As above. No wonder this forum is dying.
 
As above. No wonder this forum is dying.



No kidding, can you believe that people here are more interested in real physics instead the psedo-science stuff made up by uneducated individuals with over inflated egos? Go figure...:rolleyes:
 
Huh? It isn't my idea. You haven't even read the OP where I referred to http://mathpages.com/rr/s7-02/7-02.htm where Kevin Brown refers to the "frozen star" interpretation. That's what black holes were described as in Oppenheimer's time. So as ever, you show yourself up to be an ignorant naysayer troll who knows no physics.

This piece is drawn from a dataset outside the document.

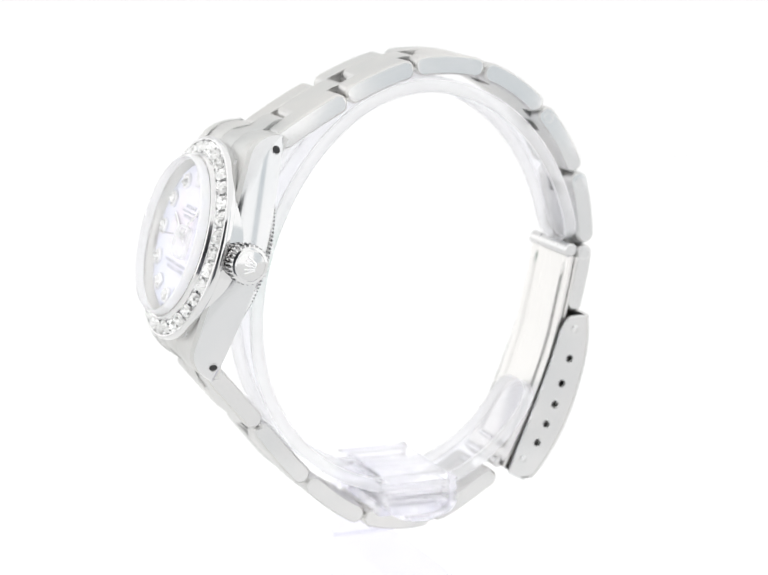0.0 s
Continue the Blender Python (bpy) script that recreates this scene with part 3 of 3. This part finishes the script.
def bezel(top):
    bm = bmesh.new()
    lathe(bm, [(12.2, 2.2), (12.72, 2.2), (12.78, 4.0)], 128)
    lathe(bm, [(12.78, 4.0), (12.95, 4.1), (13.06, 4.3), (13.12, 4.65), (13.08, 4.95), (12.96, 5.15), (12.76, 5.24), (12.6, 5.22), (12.5, 5.0)], 128)
    lathe(bm, [(12.5, 5.0), (12.46, 4.72), (10.9, 5.32), (10.85, 5.8)], 128, 2)
    lathe(bm, [(10.85, 5.8), (10.72, 6.2), (10.55, 6.32), (10.3, 6.25)], 128)
    lathe(bm, [(10.3, 6.25), (10.25, 5.2)], 128, 1)
    bz = part("bezel", bm, [POLISHED, CROSS, SILVER], top, "polished bezel set with a ring of diamonds", CASE, smooth=25)
    count = 34
    slope = Matrix.Rotation(math.atan2(0.65, 1.25), 4, "Y")
    cuts = []
    for k in range(count):
        a = 2 * math.pi * k / count
        if k < 5:
            bm = bmesh.new()
            gem(bm, Matrix(), 1.0, seed=k)
            ob = part("gemstone", bm, GEM, bz)
            cuts.append(ob.data)
        else:
            ob = new("gemstone", cuts[k % 5])
            ob.parent = bz
        m = CASE @ Matrix.Rotation(a, 4, "Z") @ Matrix.Translation((11.68, 0, 5.22)) @ slope
        m.translation *= MM
        ob.matrix_basis = m @ Matrix.Rotation(random.uniform(-0.16, 0.16), 4, "X") @ Matrix.Rotation(random.uniform(-0.16, 0.16), 4, "Y") @ Matrix.Rotation(random.uniform(0, 0.8), 4, "Z")
    bead = bmesh.new()
    bmesh.ops.create_icosphere(bead, subdivisions=2, radius=0.24)
    me = None
    for k in range(count):
        for r, aside in ((11.05, 0.4), (11.05, 0.6), (12.28, 0.38), (12.28, 0.62)):
            a = 2 * math.pi * (k + aside) / count
            m = CASE @ Matrix.Rotation(a, 4, "Z") @ Matrix.Translation((r, 0, 5.5 - (r - 10.9) * 0.47))
            if me is None:
                ob = part("prong", bead, SILVER, bz, smooth=60)
                me = ob.data
            else:
                ob = new("prong", me)
                ob.parent = bz
            m.translation *= MM
            ob.matrix_basis = m


def text(words, size, a, b, h, parent, mat=None, name="lettering"):
    cu = bpy.data.curves.new(name, "FONT")
    cu.body, cu.size, cu.align_x, cu.align_y = words, size * MM, "CENTER", "CENTER"
    cu.extrude = 0.00001
    cu.materials.append(mat or INK)
    ob = new(name, cu)
    ob.parent = parent
    m = CASE @ Matrix.Translation((a, b, h))
    m.translation *= MM
    ob.matrix_basis = m
    return ob


def box(bm, a0, a1, b0, b1, h0, h1, mat=0):
    loft(bm, [[(a0, b0, h), (a1, b0, h), (a1, b1, h), (a0, b1, h)] for h in (h0, h1)], mat=mat)


def dial(top):
    DH = 5.05
    FACE = CASE @ Matrix.Translation((-0.2, 0, 0))
    bm = bmesh.new()
    disc(bm, 9.75, DH, 96)
    disc(bm, 9.75, DH - 0.3, 96)
    face = part("dial", bm, PEARL, top, "pale lavender mother-of-pearl watch dial", FACE)
    bm = bmesh.new()
    lathe(bm, [(9.4, DH + 0.01), (9.45, DH + 0.12), (9.95, 6.1), (10.15, 6.24), (10.3, 6.15), (9.8, DH - 0.2)], 96)
    part("dial_flange", bm, CROSS, top, "polished ring round the dial", FACE, smooth=30)
    # hour markers: square cups with a diamond
    for hour in (1, 2, 4, 5, 6, 7, 8, 9, 10, 11):
        a = radians(90 - 30 * hour)
        m = Matrix.Translation((7.65 * math.cos(a), 7.65 * math.sin(a), DH)) @ Matrix.Rotation(a, 4, "Z")
        bm = bmesh.new()
        o = [(0.82 * math.copysign(abs(math.cos(t)) ** 0.6, math.cos(t)), 0.82 * math.copysign(abs(math.sin(t)) ** 0.6, math.sin(t))) for t in [2 * math.pi * (k + 0.5) / 24 for k in range(24)]]
        loft(bm, [[(x * f, y * f, z) for x, y in o] for f, z in ((1.03, 0.02), (1.03, 0.25), (0.92, 0.36), (0.78, 0.34), (0.74, 0.2))])
        gem(bm, Matrix.Translation((0, 0, 0.34)), 0.7, mat=1, seed=hour)
        part("hour_marker", bm, [SILVER, GEM], face, "square steel marker with a round diamond", FACE @ m @ Matrix.Scale(1.15, 4))
    # fan-shaped emblem at twelve
    bm = bmesh.new()
    for k in range(5):
        x = (k - 2) * 0.5
        top_b = 8.35 - 0.1 * abs(k - 2)
        rod(bm, (x * 0.5 - 0.07, 6.85, DH + 0.15), (x, top_b, DH + 0.15), 0.065, 8)
        rod(bm, (x * 0.5 + 0.07, 6.85, DH + 0.15), (x, top_b, DH + 0.15), 0.065, 8)
        rod(bm, (x, top_b, DH + 0.15), (x * 1.03, top_b + 0.16, DH + 0.15), 0.13, 8)
    for k in range(14):
        u, v = 2 * math.pi * k / 14, 2 * math.pi * (k + 1) / 14
        rod(bm, (0.62 * math.cos(u), 6.62 + 0.24 * math.sin(u), DH + 0.12), (0.62 * math.cos(v), 6.62 + 0.24 * math.sin(v), DH + 0.12), 0.08, 6)
    part("emblem", bm, SILVER, face, "applied steel fan-shaped emblem", FACE, smooth=40)
    # maker's lines as plain bars
    for a0, a1, b, t in ((-1.95, 1.95, 3.75, 0.25), (-3.05, 3.05, 3.08, 0.15), (-2.1, 2.1, 2.48, 0.2)):
        bm = bmesh.new()
        n = {0.25: 5, 0.15: 16, 0.2: 8}[t]
        for k in range(n):
            x = a0 + (a1 - a0) * k / n
            box(bm, x, x + (a1 - a0) / n * 0.58, b - t, b + t, DH + 0.006, DH + 0.014)
        part("printed_line", bm, INK, face, "", FACE)
    text("SUPERLATIVE CHRONOMETER", 0.62, -0.2, -3.6, DH + 0.012, face)
    text("OFFICIALLY CERTIFIED", 0.62, -0.2, -4.3, DH + 0.012, face)
    text("T SWISS  MADE T", 0.46, -0.25, -9.05, DH + 0.012, face)
    # minute track
    bm = bmesh.new()
    for k in range(60):
        a = 2 * math.pi * k / 60
        c, s = math.cos(a), math.sin(a)
        q = [(9.1, -0.03), (9.35, -0.03), (9.35, 0.03), (9.1, 0.03)]
        loft(bm, [[(r * c - t * s, r * s + t * c, DH + h) for r, t in q] for h in (0.005, 0.012)])
    part("minute_track", bm, FAINT, face, "", FACE)
    # date window
    bm = bmesh.new()
    o = [(-1.35, -1.15), (1.35, -1.15), (1.35, 1.15), (-1.35, 1.15)]
    loft(bm, [[(7.0 + x * f, y * f, DH + z) for x, y in o] for f, z in ((1.05, 0.0), (1.05, 0.16), (0.9, 0.16), (0.82, 0.02))], caps=False)
    win = part("date_window", bm, POLISHED, face, "steel framed date window", FACE)
    bm = bmesh.new()
    box(bm, 5.9, 8.1, -0.95, 0.95, DH + 0.004, DH + 0.012)
    part("date_disc", bm, PAPER, win, "", FACE)
    text("6", 2.0, 6.85, 0.0, DH + 0.02, win, INK, "date_number")
    # pointers
    def hand(name, clock, reach, tail, w0, w1, h, label):
        bm = bmesh.new()
        a = radians(90 - clock)
        rows = []
        for r, w in ((-tail, w0 * 0.8), (0, w0), (reach * 0.97, w1), (reach, w1 * 0.4)):
            rows.append([(r, -w, 0), (r, 0, 0.07), (r, w, 0), (r, 0, -0.02)])
        loft(bm, rows)
        part(name, bm, POLISHED, face, label, FACE @ Matrix.Translation((-0.15, 0.05, h)) @ Matrix.Rotation(a, 4, "Z"))
    hand("hour_hand", 298, 4.9, 1.6, 0.30, 0.24, DH + 0.35, "polished steel baton hour hand")
    hand("minute_hand", 48, 7.2, 1.7, 0.27, 0.18, DH + 0.55, "polished steel baton minute hand")
    hand("second_hand", 263, 7.6, 2.7, 0.075, 0.05, DH + 0.75, "thin steel second hand")
    bm = bmesh.new()
    rod(bm, (-0.15, 0.05, DH), (-0.15, 0.05, DH + 0.95), 0.52, 24)
    hub = part("pointer_hub", bm, POLISHED, face, "", FACE, smooth=40)
    bm = bmesh.new()
    rod(bm, (-0.15, 0.05, DH + 0.9), (-0.15, 0.05, DH + 0.97), 0.16, 16)
    part("pin", bm, INK, hub, "", FACE, smooth=40)
    # crystal: clear plate with a rim whitened for its edge light, and date magnifier
    bm = bmesh.new()
    lathe(bm, [(0.01, 7.0), (9.6, 7.0), (9.84, 7.0)], 96)
    lathe(bm, [(9.84, 7.0), (9.84, 7.4)], 96)
    lathe(bm, [(9.84, 7.4), (9.6, 7.4), (0.01, 7.4)], 96)
    glass_ob = part("crystal", bm, CRYSTAL, top, "flat clear watch crystal", CASE)
    bm = bmesh.new()
    lathe(bm, [(9.86, 6.3), (10.27, 6.3), (10.27, 7.1), (10.15, 7.3), (9.95, 7.41), (9.86, 7.41), (9.86, 6.3)], 96)
    rim = part("crystal_rim", bm, RIM, top, "translucent crystal rim, whitened for its edge light", CASE, smooth=30)
    rim.visible_shadow = False
    bm = bmesh.new()
    rows = []
    for f, z in ((1.0, 7.44), (1.0, 7.8), (0.93, 8.05), (0.7, 8.2), (0.35, 8.27)):
        rows.append([(6.5 + 2.35 * f * math.copysign(abs(math.cos(t)) ** 0.5, math.cos(t)), 2.0 * f * math.copysign(abs(math.sin(t)) ** 0.5, math.sin(t)), z) for t in [2 * math.pi * k / 32 for k in range(32)]])
    for f in loft(bm, rows):
        f.material_index = 0
    for f in bm.faces:
        f.material_index = 1 if f.calc_center_median().z < 8.0 and len(f.verts) == 4 else 0
    lens = part("date_magnifier", bm, [LENS, LENS_WALL], top, "small raised magnifying lens over the date", CASE, smooth=30)
    glass_ob.visible_shadow = lens.visible_shadow = False


def wristwatch():
    top = thing("wristwatch", "steel wristwatch with diamond bezel on a clear stand", "wristwatch")
    case(top)
    bezel(top)
    dial(top)
    bracelet(top)
    clasp(top)
    return top


setting()
TABLE = turntable()
STANDING = display_stand()
WATCH = wristwatch()


def motions():
    """Table, stand and watch turn together about the upright axis."""
    seat = pose(0.00375, 0, FLOOR * MM, 0, 0, -1.0)
    for ob, held in ((TABLE, pose(0, 0, 0)), (STANDING, seat), (WATCH, seat)):
        walk(ob, [(t, pose(0, 0, 0, 0, 0, a) @ held) for t, a in TURN])


motions()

As above. No wonder this forum is dying.



Tut tut tut...Sticks and stones and all that. :)
Well let this lowly layman tell you something.
What you, claim re BH's is wrong...w-r-o-n-g, got it?
The frozen star/Dark star interpretation is not the accepted mainstream interpretation based on GR.

And if Kevin Brown is claiming absolute validity of the frozen start interpretation, he is also most probably wrong, w-r-o-n-g, got it?

With your inane remark about the forum dying, that's just more hogwash.
The problem with the forum is the actions of "would be's if they could be's" "self inflated egos" and those deluded enough to think they have a valid ToE, posting in P+M and the Cosmology sciences, to attempt to gain some respectability.
That mostly now, has been rectified, so I say to you my friend, if you are proposing anything other than mainstream accepted science, take it to the appropriate forum.
 
No. But the point is this: the proper time of the infalling observer isn't proper at all. His clock stops and that's the end of the story. He doesn't see everything continuing as normal. He doesn't see anything.

Proper time is the time measured between events that happen at the same location in a particular reference frame. Clearly, the proper time in this example is the time as measured by the infalling observer, measured by coordinate tau, not t.

Nobody's clock stops in this scenario.